** START OF COLLECTED MATERIAL **

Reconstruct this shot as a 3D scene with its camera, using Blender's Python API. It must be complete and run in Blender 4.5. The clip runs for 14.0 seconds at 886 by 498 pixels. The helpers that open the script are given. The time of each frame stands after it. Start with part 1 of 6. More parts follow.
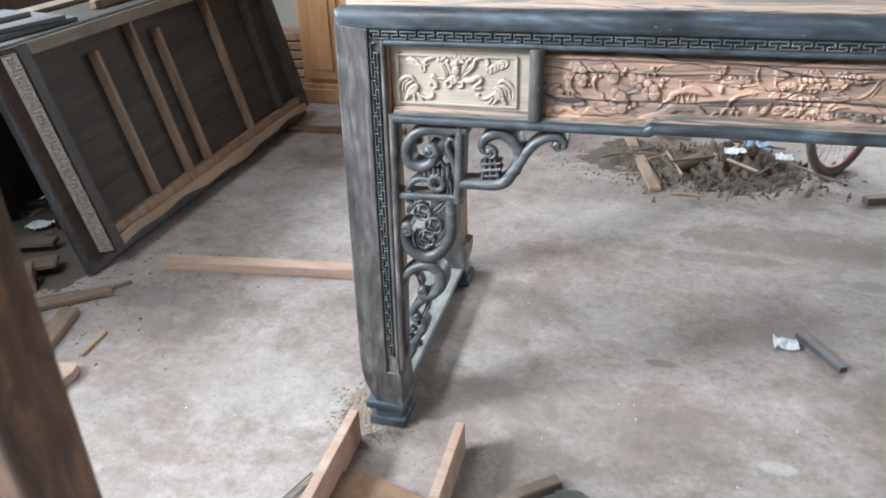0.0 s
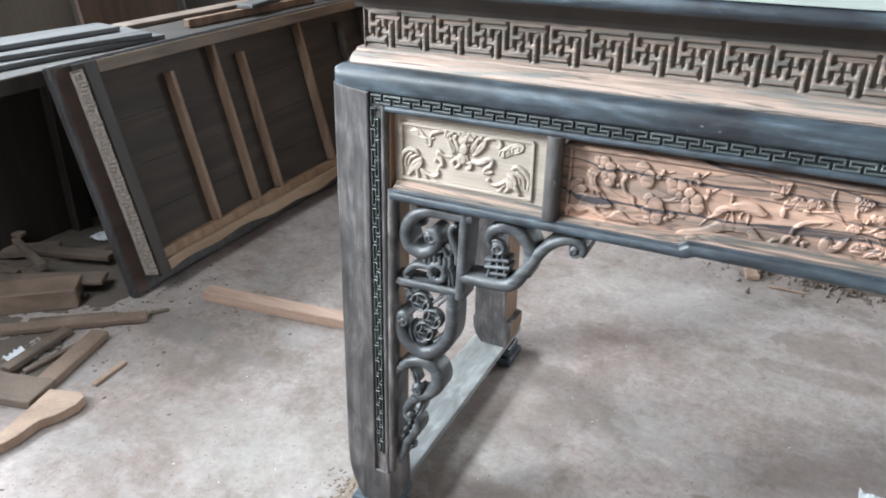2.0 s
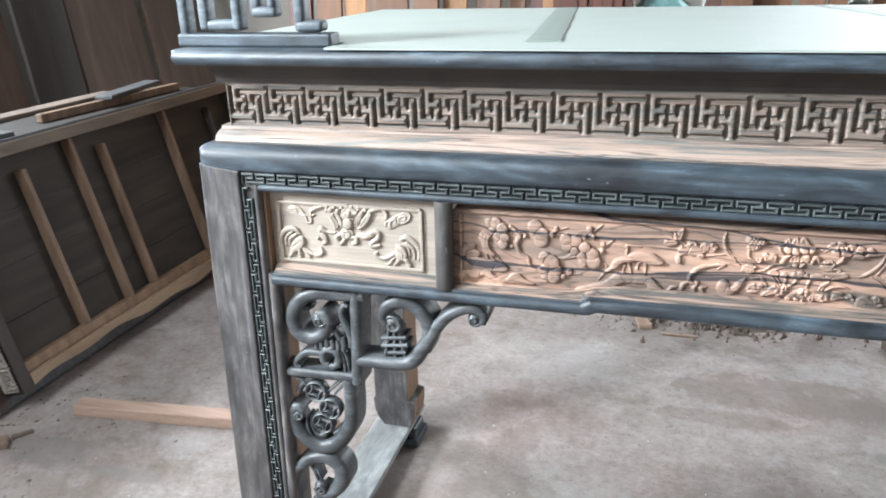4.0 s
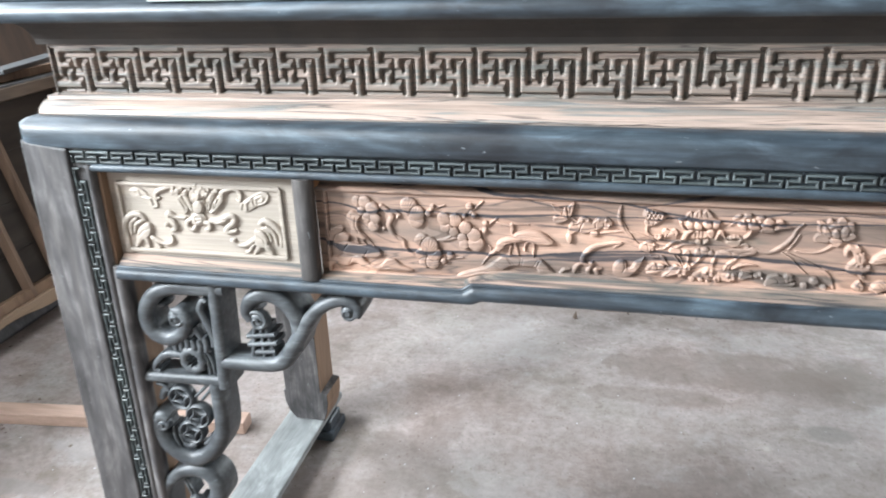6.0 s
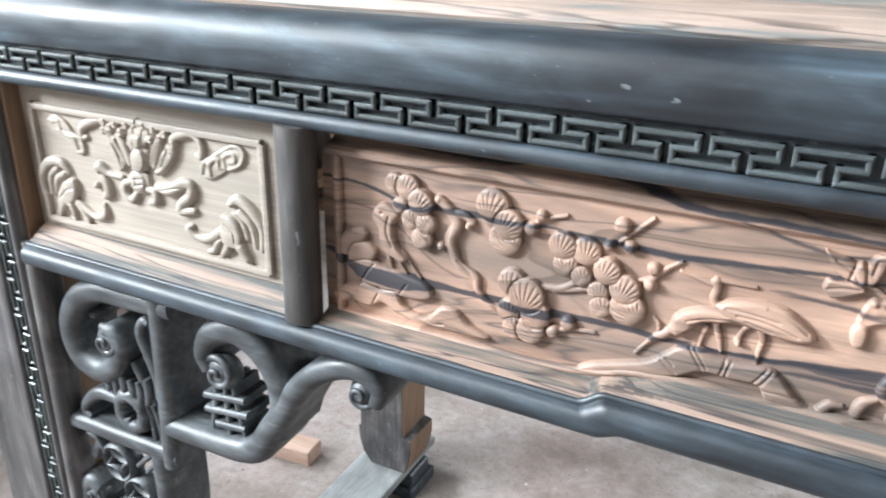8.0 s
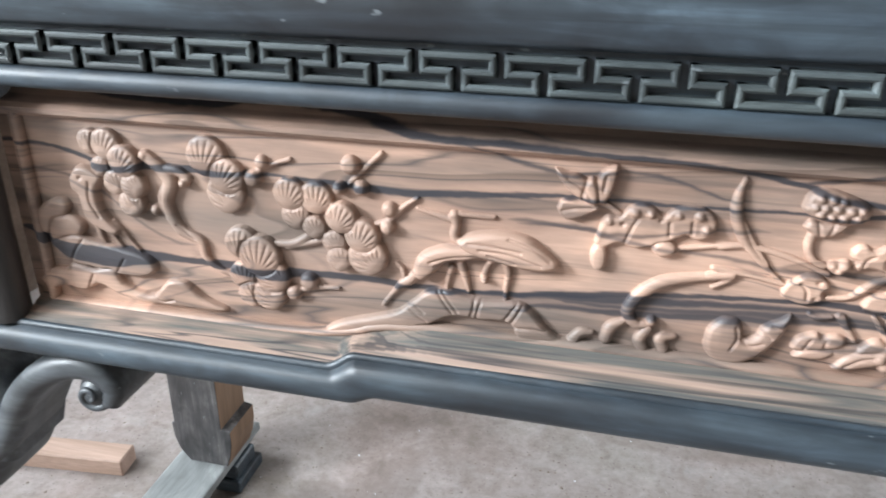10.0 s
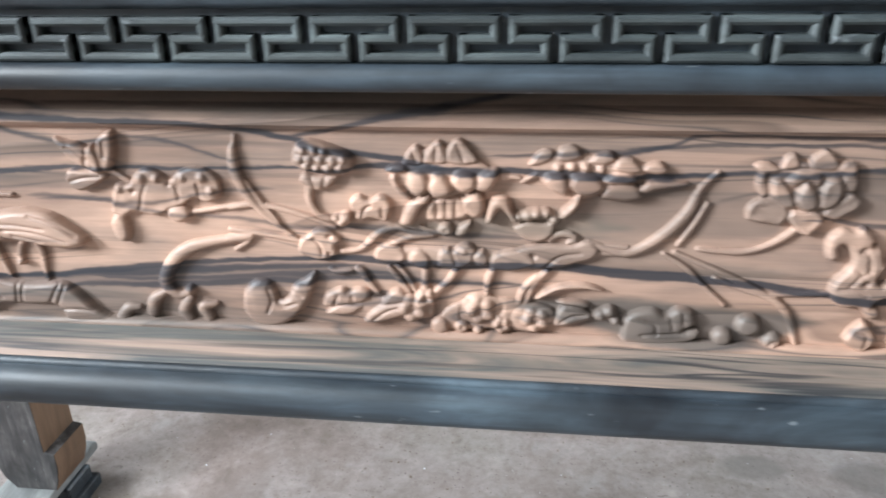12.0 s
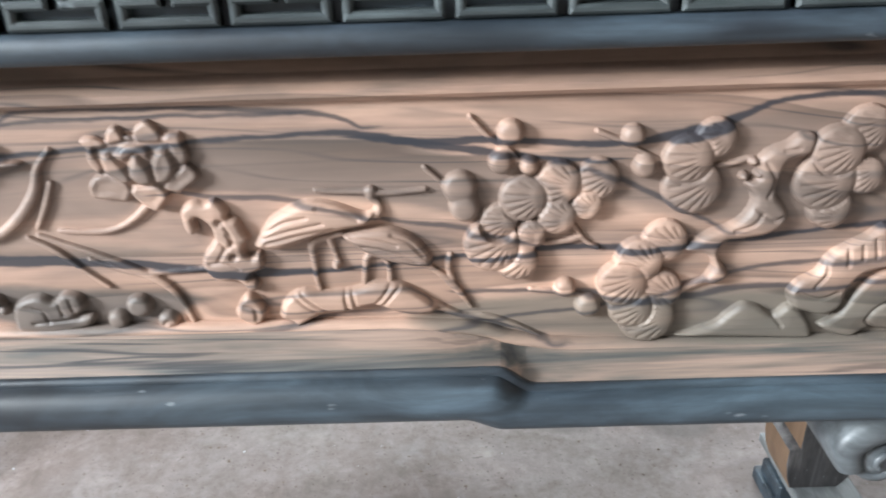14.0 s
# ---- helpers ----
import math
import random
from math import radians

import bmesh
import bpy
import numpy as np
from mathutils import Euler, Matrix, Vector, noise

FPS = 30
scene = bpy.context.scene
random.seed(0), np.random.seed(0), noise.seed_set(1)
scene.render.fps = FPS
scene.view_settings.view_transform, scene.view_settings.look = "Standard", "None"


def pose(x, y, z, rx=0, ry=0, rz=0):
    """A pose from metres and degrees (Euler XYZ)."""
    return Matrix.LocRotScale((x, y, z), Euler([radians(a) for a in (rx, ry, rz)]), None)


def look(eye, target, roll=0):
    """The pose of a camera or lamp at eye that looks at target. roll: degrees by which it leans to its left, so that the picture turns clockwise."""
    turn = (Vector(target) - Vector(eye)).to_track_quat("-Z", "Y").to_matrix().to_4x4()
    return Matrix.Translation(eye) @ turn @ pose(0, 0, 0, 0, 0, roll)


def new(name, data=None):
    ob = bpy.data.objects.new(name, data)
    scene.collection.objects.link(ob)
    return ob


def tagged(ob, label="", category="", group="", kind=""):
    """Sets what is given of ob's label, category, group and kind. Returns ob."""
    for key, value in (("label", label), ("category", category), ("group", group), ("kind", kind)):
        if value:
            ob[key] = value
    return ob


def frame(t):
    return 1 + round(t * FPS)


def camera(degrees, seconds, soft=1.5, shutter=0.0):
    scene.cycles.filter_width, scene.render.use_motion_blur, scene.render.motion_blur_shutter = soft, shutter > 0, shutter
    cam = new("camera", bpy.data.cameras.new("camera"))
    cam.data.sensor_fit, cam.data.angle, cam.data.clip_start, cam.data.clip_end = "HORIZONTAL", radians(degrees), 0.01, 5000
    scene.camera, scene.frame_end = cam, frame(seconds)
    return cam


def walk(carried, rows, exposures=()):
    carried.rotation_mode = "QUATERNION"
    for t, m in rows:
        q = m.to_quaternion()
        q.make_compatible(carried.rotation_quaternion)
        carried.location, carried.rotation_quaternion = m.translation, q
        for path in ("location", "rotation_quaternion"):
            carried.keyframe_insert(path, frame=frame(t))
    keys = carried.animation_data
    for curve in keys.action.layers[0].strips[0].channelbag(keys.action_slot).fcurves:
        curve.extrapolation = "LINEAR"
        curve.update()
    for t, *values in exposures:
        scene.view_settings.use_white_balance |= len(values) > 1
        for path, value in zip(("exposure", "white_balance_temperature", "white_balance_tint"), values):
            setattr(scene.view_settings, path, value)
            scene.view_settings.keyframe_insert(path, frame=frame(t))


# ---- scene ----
cam = camera(60.7, 14.0, 1.75, 0.4)
PATH = [
    (0, (0.195, -0.117, 1.469), (-0.277, 1.582, 0.525), -2.0),
    (0.5, (0.252, 0.101, 1.479), (-0.326, 1.747, 0.5), -3.0),
    (1, (0.285, 0.179, 1.483), (-0.386, 1.791, 0.507), -3.9),
    (1.5, (0.34, 0.253, 1.484), (-0.422, 1.845, 0.543), -2.2),
    (2, (0.346, 0.258, 1.485), (-0.438, 1.871, 0.599), 0.4),
    (2.5, (0.324, 0.268, 1.449), (-0.41, 1.93, 0.613), 2.9),
    (3, (0.317, 0.283, 1.453), (-0.325, 2.007, 0.667), 2.1),
    (3.2, (0.313, 0.299, 1.452), (-0.314, 2.037, 0.686), 0.9),
    (5.5, (0.372, 0.382, 1.45), (-0.075, 2.215, 0.786), -2.6),
    (6, (0.402, 0.513, 1.401), (-0.026, 2.306, 0.626), -2.0),
    (6.5, (0.359, 0.729, 1.372), (-0.374, 2.437, 0.634), 1.4),
    (6.8, (0.318, 0.781, 1.346), (-0.429, 2.494, 0.631), 2.0),
    (7, (0.321, 0.883, 1.332), (-0.546, 2.501, 0.539), 0.6),
    (7.2, (0.309, 0.94, 1.298), (-0.605, 2.542, 0.525), 1.0),
    (9.3, (0.318, 1.09, 1.187), (-0.209, 2.843, 0.381), 1.0),
    (9.5, (0.324, 1.097, 1.188), (-0.159, 2.854, 0.364), 0.8),
    (10, (0.353, 1.107, 1.18), (-0.07, 2.876, 0.348), 0.5),
    (10.5, (0.4, 1.125, 1.168), (0.004, 2.903, 0.343), 0.1),
    (11, (0.449, 1.141, 1.161), (0.109, 2.934, 0.343), -0.8),
    (11.5, (0.502, 1.148, 1.154), (0.211, 2.949, 0.335), -0.8),
    (12, (0.557, 1.145, 1.158), (0.328, 2.949, 0.325), -1.2),
    (12.5, (0.633, 1.145, 1.165), (0.445, 2.946, 0.316), -1.7),
    (13, (0.716, 1.155, 1.168), (0.572, 2.952, 0.303), -2.7),
    (13.5, (0.77, 1.162, 1.165), (0.685, 2.955, 0.282), -3.3),
    (14, (0.811, 1.174, 1.148), (0.787, 2.958, 0.244), -2.0),
]
walk(cam, [(t, look(eye, target, roll)) for t, eye, target, roll in PATH], [(0, -0.32), (3.2, -0.22), (5.5, -0.04), (7.2, -0.14), (9.3, -0.31), (11.5, -0.44), (14, -0.23)])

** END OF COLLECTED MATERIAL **

— REQUIREMENTS —
Retype the data above exactly; pictures are not part of the copy.

— EXERCISE ANSWER —
Reconstruct this shot as a 3D scene with its camera, using Blender's Python API. It must be complete and run in Blender 4.5. The clip runs for 14.0 seconds at 886 by 498 pixels. The helpers that open the script are given. The time of each frame stands after it. Start with part 1 of 6. More parts follow.
0.0 s
2.0 s
4.0 s
6.0 s
8.0 s
10.0 s
12.0 s
14.0 s
# ---- helpers ----
import math
import random
from math import radians

import bmesh
import bpy
import numpy as np
from mathutils import Euler, Matrix, Vector, noise

FPS = 30
scene = bpy.context.scene
random.seed(0), np.random.seed(0), noise.seed_set(1)
scene.render.fps = FPS
scene.view_settings.view_transform, scene.view_settings.look = "Standard", "None"


def pose(x, y, z, rx=0, ry=0, rz=0):
    """A pose from metres and degrees (Euler XYZ)."""
    return Matrix.LocRotScale((x, y, z), Euler([radians(a) for a in (rx, ry, rz)]), None)


def look(eye, target, roll=0):
    """The pose of a camera or lamp at eye that looks at target. roll: degrees by which it leans to its left, so that the picture turns clockwise."""
    turn = (Vector(target) - Vector(eye)).to_track_quat("-Z", "Y").to_matrix().to_4x4()
    return Matrix.Translation(eye) @ turn @ pose(0, 0, 0, 0, 0, roll)


def new(name, data=None):
    ob = bpy.data.objects.new(name, data)
    scene.collection.objects.link(ob)
    return ob


def tagged(ob, label="", category="", group="", kind=""):
    """Sets what is given of ob's label, category, group and kind. Returns ob."""
    for key, value in (("label", label), ("category", category), ("group", group), ("kind", kind)):
        if value:
            ob[key] = value
    return ob


def frame(t):
    return 1 + round(t * FPS)


def camera(degrees, seconds, soft=1.5, shutter=0.0):
    scene.cycles.filter_width, scene.render.use_motion_blur, scene.render.motion_blur_shutter = soft, shutter > 0, shutter
    cam = new("camera", bpy.data.cameras.new("camera"))
    cam.data.sensor_fit, cam.data.angle, cam.data.clip_start, cam.data.clip_end = "HORIZONTAL", radians(degrees), 0.01, 5000
    scene.camera, scene.frame_end = cam, frame(seconds)
    return cam


def walk(carried, rows, exposures=()):
    carried.rotation_mode = "QUATERNION"
    for t, m in rows:
        q = m.to_quaternion()
        q.make_compatible(carried.rotation_quaternion)
        carried.location, carried.rotation_quaternion = m.translation, q
        for path in ("location", "rotation_quaternion"):
            carried.keyframe_insert(path, frame=frame(t))
    keys = carried.animation_data
    for curve in keys.action.layers[0].strips[0].channelbag(keys.action_slot).fcurves:
        curve.extrapolation = "LINEAR"
        curve.update()
    for t, *values in exposures:
        scene.view_settings.use_white_balance |= len(values) > 1
        for path, value in zip(("exposure", "white_balance_temperature", "white_balance_tint"), values):
            setattr(scene.view_settings, path, value)
            scene.view_settings.keyframe_insert(path, frame=frame(t))


# ---- scene ----
cam = camera(60.7, 14.0, 1.75, 0.4)
PATH = [
    (0, (0.195, -0.117, 1.469), (-0.277, 1.582, 0.525), -2.0),
    (0.5, (0.252, 0.101, 1.479), (-0.326, 1.747, 0.5), -3.0),
    (1, (0.285, 0.179, 1.483), (-0.386, 1.791, 0.507), -3.9),
    (1.5, (0.34, 0.253, 1.484), (-0.422, 1.845, 0.543), -2.2),
    (2, (0.346, 0.258, 1.485), (-0.438, 1.871, 0.599), 0.4),
    (2.5, (0.324, 0.268, 1.449), (-0.41, 1.93, 0.613), 2.9),
    (3, (0.317, 0.283, 1.453), (-0.325, 2.007, 0.667), 2.1),
    (3.2, (0.313, 0.299, 1.452), (-0.314, 2.037, 0.686), 0.9),
    (5.5, (0.372, 0.382, 1.45), (-0.075, 2.215, 0.786), -2.6),
    (6, (0.402, 0.513, 1.401), (-0.026, 2.306, 0.626), -2.0),
    (6.5, (0.359, 0.729, 1.372), (-0.374, 2.437, 0.634), 1.4),
    (6.8, (0.318, 0.781, 1.346), (-0.429, 2.494, 0.631), 2.0),
    (7, (0.321, 0.883, 1.332), (-0.546, 2.501, 0.539), 0.6),
    (7.2, (0.309, 0.94, 1.298), (-0.605, 2.542, 0.525), 1.0),
    (9.3, (0.318, 1.09, 1.187), (-0.209, 2.843, 0.381), 1.0),
    (9.5, (0.324, 1.097, 1.188), (-0.159, 2.854, 0.364), 0.8),
    (10, (0.353, 1.107, 1.18), (-0.07, 2.876, 0.348), 0.5),
    (10.5, (0.4, 1.125, 1.168), (0.004, 2.903, 0.343), 0.1),
    (11, (0.449, 1.141, 1.161), (0.109, 2.934, 0.343), -0.8),
    (11.5, (0.502, 1.148, 1.154), (0.211, 2.949, 0.335), -0.8),
    (12, (0.557, 1.145, 1.158), (0.328, 2.949, 0.325), -1.2),
    (12.5, (0.633, 1.145, 1.165), (0.445, 2.946, 0.316), -1.7),
    (13, (0.716, 1.155, 1.168), (0.572, 2.952, 0.303), -2.7),
    (13.5, (0.77, 1.162, 1.165), (0.685, 2.955, 0.282), -3.3),
    (14, (0.811, 1.174, 1.148), (0.787, 2.958, 0.244), -2.0),
]
walk(cam, [(t, look(eye, target, roll)) for t, eye, target, roll in PATH], [(0, -0.32), (3.2, -0.22), (5.5, -0.04), (7.2, -0.14), (9.3, -0.31), (11.5, -0.44), (14, -0.23)])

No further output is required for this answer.